Russia is not more dangerous than any other developed country. Nevertheless, don't forget about basic safety even in the quietest of places.
Public Places and Transport
Most visits to Russia are trouble-free, but petty crime does happen in any big city. Be alert to the possibility of mugging, pickpocketing and theft. Pickpockets are most likely to be active in public transport during rush hour and in crowded places. Simply follow these few simple tips and the chances of getting robbed will be next to none:
Stay alert while in public transport or in the crowd, do not get too absorbed in your gadgets.
Do not leave your personal items unattended
Do not go around the city with your bag or backpack wide open. When in a public place, hold your bag in front of you.
Do not display valuable items, such as – smartphones, tablets, expensive watches or jewellery in public.
Try not to have large sums in cash on you.
Do not keep your bank card PINs in one place.
Cyber and Online Security
Take the same safety measures you would when shopping or communicating online as you do at home. Do not tell anybody your bank card PIN or any other confidential info.
Fraudsters and Scammers
No one is immune to fraud or scam. Hence:
Do not ask people you do not know to look after your belongings and do not agree to dubious offers or services.
Do not hang around with suspicious-looking individuals or people you do not know.
Stick to official and reliable banks or companies when dealing with bank or phone cards as well as exchanging currency or making money transfers.
Do not purchase SIM cards from stalls in the street: the potential scam risk is too high. It is better to go to the nearest phone shop or general store.
If you need to withdraw cash, particularly a large sum, it is better to do it in a bank outlet or at an ATM, located in a secure, dedicated place. Do not change money with people in the street; the risk of getting phoney money is quite high.
Clubs and parties are fantastic, but do not forget about basic safety.
If you are going to a concert it is better to bring some friends along.
At an entertainment venue, try to stick together and keep an eye on each other's belongings. When the party is in full swing it is quite easy to be left without your bag, money or documents.
It is safer to get home by public transport or by taxi. If you decide to walk, stick to well-lit streets.
Try not to draw unwanted attention to yourself. If you spot some rowdy people up ahead, cross the street and proceed on the opposite side. Do not pay attention to their calls.
It is not a good idea to flag down a taxi, as: there is a good chance of getting a taxi driver who does not have a licence. Such people may include actual criminals – you risk not just losing your money, but also not getting where you wanted to get. Hire a taxi from an established company. It is safe and the fare is fixed. In a big city you can quickly find a taxi using a mobile app, such as Uber or GetTaxi.
Cross the road only at designated pedestrian crossings. Prior to crossing the road first look left then right and then, if there are no cars approaching, cross the road.
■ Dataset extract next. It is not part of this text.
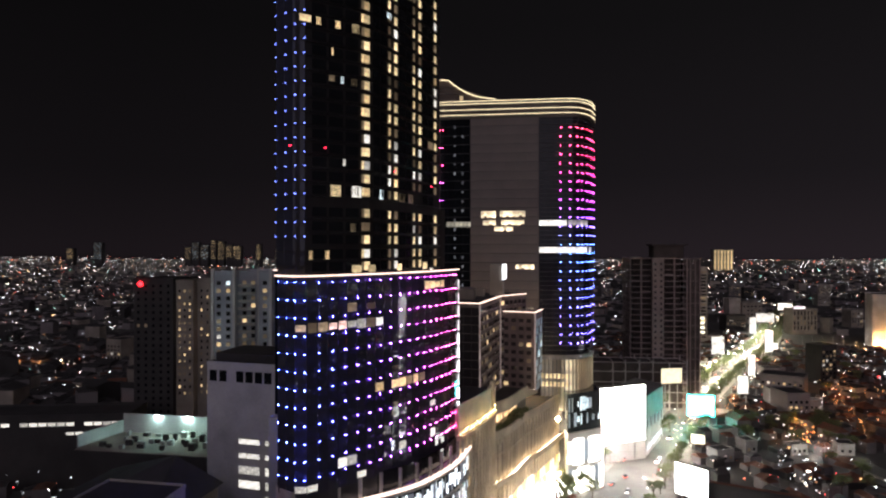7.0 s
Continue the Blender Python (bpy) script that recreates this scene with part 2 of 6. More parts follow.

When off university campus, it is recommended to carry your passport, student ID and migration card with you. Do not be surprised if a police officer asks to see your ID. It is one of many counter-terrorism security measures taken not against you, but for your own safety. The threat of terrorism, one of the most serious global concerns, is taken very seriously in Russia. Russia is quite successful in counter-terrorism and takes special care about the security of Russian citizens and foreign nationals. Do not panic during security and ID checks. It is a standard crime prevention practice.
Emergency numbers (free)
Keep the emergency call numbers at hand and call even in the slightest danger.
General Rescue Service 112(landline and mobile phone).